For the Homemade Tortellinis Dough (2 people):
- On your kitchen counter, pour 200g of durum wheat flour. Form a whole in the center, and pour 2 whole eggs in.
- Blend gradually the flour with the eggs.
- Knead until you get a smooth and homogeneous dough ball.
- Leave to rest for on hour minimum covered with plastic wrap.
For the tortellinis’ stuffing:
- Press the sausage meat out to keep the only the flesh
- In a frying pan, sweat one shallot with a dash of olive oil then fry the meat.
- Deglaze the preparation with half a glass of white wine. Let it reduce.
- Remove from the heat, add the ricotta and mix the whole.
Making the tortellinis:
Some tips before starting: never add flour between the layers, and don’t overload your kitchen counter with too much flour, it will dry your dough and make your folding difficult. You will also need to quickly fold your tortellinis once the dough is ready to not let the dough dry (if it does, it will become brittle which will make the folding difficult). If you are afraid of being too slow for your first try, start by kneading only one half and to the rest later.
I’m using a family pasta maker, but every pasta’s maker is more or less equivalent, the mechanism is always the same. You can shop a similar one to mine here.
- Cut your dough in several equal pieces.
- Pass your dough trough the pasta maker beginning by the thickest part.
- For the first round, pass several time your dough and fold it into two each time to bring it elasticity. Repeat 4/5 times.
- Then pass your dough in each level (only once this time) until the penultimate level.
- Once your dough is stretched out, cut 5cm large squares with a cutter (or with a knife if you don’t have one!).

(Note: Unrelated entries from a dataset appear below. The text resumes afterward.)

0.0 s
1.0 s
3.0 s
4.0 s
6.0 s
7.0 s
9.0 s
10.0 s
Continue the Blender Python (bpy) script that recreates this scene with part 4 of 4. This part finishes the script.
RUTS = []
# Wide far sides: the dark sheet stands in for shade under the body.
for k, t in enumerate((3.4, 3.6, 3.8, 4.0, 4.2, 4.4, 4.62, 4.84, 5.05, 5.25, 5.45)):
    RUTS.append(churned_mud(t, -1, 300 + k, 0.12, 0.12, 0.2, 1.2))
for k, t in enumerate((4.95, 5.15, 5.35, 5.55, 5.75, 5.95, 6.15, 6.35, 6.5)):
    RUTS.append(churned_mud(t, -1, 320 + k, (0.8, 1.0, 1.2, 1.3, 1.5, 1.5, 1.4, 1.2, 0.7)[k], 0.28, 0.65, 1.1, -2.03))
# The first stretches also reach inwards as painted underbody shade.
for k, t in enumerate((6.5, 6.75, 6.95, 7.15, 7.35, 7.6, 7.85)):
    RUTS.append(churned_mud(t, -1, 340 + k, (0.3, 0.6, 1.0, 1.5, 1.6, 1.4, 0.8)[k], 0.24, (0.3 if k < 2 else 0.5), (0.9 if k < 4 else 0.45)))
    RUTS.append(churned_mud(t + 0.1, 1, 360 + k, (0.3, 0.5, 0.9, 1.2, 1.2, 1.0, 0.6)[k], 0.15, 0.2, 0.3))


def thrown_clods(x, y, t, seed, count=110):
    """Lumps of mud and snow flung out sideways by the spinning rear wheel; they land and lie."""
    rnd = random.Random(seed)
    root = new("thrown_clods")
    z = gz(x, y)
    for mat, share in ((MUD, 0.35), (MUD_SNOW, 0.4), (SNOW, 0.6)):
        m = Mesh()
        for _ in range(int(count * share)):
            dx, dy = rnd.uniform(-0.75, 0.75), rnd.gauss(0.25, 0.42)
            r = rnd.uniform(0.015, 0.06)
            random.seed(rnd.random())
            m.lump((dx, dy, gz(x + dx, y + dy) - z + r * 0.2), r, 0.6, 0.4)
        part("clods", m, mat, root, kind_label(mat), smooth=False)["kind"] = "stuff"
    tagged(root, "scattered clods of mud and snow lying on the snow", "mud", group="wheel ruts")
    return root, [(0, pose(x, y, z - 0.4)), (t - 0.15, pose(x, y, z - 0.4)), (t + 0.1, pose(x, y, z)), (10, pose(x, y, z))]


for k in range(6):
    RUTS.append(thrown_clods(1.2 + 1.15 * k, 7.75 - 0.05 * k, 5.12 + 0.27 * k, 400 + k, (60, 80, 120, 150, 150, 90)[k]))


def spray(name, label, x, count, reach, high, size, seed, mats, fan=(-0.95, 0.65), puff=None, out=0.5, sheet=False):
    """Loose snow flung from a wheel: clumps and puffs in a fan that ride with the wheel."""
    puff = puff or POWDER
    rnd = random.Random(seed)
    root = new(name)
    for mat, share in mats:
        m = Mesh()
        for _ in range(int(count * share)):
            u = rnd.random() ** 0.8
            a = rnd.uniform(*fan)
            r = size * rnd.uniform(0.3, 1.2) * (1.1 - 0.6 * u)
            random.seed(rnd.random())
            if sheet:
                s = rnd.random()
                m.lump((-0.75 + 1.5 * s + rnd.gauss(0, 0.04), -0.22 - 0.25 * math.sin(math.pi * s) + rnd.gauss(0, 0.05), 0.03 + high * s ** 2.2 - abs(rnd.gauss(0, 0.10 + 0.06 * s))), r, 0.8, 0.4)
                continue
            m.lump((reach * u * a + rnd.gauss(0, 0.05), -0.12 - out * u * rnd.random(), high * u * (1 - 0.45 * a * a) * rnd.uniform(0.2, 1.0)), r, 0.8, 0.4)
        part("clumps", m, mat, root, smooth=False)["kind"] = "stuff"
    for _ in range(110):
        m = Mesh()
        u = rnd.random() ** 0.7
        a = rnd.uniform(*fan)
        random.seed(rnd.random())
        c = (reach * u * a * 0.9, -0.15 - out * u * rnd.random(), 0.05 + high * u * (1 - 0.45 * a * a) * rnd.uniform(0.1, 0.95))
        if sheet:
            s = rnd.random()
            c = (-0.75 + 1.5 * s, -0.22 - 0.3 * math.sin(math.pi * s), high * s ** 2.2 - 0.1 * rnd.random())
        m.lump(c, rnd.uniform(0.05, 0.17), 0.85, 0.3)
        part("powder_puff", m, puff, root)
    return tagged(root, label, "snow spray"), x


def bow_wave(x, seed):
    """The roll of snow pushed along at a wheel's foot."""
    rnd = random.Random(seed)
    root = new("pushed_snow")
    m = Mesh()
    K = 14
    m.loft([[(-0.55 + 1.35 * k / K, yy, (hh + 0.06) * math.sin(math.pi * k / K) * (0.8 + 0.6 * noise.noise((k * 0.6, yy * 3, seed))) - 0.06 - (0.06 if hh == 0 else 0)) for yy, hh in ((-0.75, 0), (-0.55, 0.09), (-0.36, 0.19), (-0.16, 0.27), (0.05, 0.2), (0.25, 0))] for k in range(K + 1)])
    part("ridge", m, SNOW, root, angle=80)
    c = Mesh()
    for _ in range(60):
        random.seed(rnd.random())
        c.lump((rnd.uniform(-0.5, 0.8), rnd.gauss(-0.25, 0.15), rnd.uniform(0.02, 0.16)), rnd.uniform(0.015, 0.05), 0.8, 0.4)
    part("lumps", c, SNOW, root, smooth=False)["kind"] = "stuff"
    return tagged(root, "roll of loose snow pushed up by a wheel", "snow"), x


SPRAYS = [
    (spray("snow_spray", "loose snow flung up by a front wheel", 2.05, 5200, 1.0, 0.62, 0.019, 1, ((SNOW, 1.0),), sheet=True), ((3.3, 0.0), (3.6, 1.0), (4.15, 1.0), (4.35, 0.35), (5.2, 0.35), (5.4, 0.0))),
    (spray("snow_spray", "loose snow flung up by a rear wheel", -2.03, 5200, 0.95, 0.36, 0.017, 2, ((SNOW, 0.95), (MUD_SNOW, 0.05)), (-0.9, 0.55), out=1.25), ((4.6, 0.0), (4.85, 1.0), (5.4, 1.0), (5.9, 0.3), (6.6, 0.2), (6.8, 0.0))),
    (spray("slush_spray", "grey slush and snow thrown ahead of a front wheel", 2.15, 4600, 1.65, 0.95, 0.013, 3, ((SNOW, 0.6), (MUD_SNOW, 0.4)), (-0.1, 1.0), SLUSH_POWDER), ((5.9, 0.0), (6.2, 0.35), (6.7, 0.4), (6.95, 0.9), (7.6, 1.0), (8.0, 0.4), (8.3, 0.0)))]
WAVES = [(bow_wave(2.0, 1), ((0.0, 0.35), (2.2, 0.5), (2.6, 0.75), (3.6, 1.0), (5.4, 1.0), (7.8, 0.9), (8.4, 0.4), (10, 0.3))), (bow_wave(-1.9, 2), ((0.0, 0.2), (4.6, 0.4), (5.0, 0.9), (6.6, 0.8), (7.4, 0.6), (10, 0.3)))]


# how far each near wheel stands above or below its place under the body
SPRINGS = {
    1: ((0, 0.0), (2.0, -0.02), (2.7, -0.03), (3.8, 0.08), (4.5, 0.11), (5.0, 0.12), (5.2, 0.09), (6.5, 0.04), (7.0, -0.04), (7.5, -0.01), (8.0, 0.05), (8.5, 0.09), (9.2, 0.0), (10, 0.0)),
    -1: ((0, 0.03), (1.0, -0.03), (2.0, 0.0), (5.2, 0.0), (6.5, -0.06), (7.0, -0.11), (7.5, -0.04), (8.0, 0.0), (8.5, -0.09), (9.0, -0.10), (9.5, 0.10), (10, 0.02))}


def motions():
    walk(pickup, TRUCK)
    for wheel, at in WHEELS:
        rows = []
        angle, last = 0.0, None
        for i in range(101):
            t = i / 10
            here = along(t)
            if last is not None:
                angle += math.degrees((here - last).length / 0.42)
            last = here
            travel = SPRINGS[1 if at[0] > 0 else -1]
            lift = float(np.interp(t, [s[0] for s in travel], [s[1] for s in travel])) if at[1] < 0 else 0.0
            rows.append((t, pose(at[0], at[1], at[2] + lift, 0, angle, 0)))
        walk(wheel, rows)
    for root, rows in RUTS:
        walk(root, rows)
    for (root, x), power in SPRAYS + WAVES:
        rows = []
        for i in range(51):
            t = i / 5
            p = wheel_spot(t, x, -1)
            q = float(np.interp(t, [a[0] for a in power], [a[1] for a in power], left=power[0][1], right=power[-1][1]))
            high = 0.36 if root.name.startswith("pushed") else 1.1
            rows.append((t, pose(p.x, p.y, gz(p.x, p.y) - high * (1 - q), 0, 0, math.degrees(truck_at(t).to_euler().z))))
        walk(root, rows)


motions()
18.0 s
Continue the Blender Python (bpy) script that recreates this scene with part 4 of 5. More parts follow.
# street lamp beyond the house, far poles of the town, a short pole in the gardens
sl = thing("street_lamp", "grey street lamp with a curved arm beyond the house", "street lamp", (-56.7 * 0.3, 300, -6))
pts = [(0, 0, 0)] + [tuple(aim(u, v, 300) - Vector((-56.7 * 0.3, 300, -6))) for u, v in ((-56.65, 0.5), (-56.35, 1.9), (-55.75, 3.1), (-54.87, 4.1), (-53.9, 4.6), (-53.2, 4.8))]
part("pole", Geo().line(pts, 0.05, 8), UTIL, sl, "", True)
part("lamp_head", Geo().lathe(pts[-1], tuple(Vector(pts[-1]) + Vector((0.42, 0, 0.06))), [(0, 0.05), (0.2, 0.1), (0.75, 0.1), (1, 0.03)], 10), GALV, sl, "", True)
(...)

- For the folding: put more or less a teaspoon of your stuffing in the middle (after the first folding you will see if it is too much or not). Lightly wet the side of your dough, then fold it by putting the corners together to have a triangle shape. Remove the air by gently pressing on the side to have only the stuffing in the middle. The side should be bigger. Then gently wet the stuffing ball and join the two furthest corners to the center of the ball to get a tortellini shape. You need to slightly press them into the stuffing ball (it’s difficult to explain in writing how to fold a tortellini, but I think you all see what shape it’s suppose to be, and you can see on the picture how the folding is done).
- Put flour on a cutting board and let your tortellinis dry.
- For cooking, plunge them into slaty boiling water. They will sunk, as soon as they get back to the surface, you can remove them from the stove one by one by using a slotted spoon. Taste it to make sur it shouldn’t be cooked more. Usually, it takes up to 2/3 min maximum.
You can serve it with some cooked spinach, parmesan cream (you can make it by mixing cream and parmesan), grated parmesan and a pinch of pepper!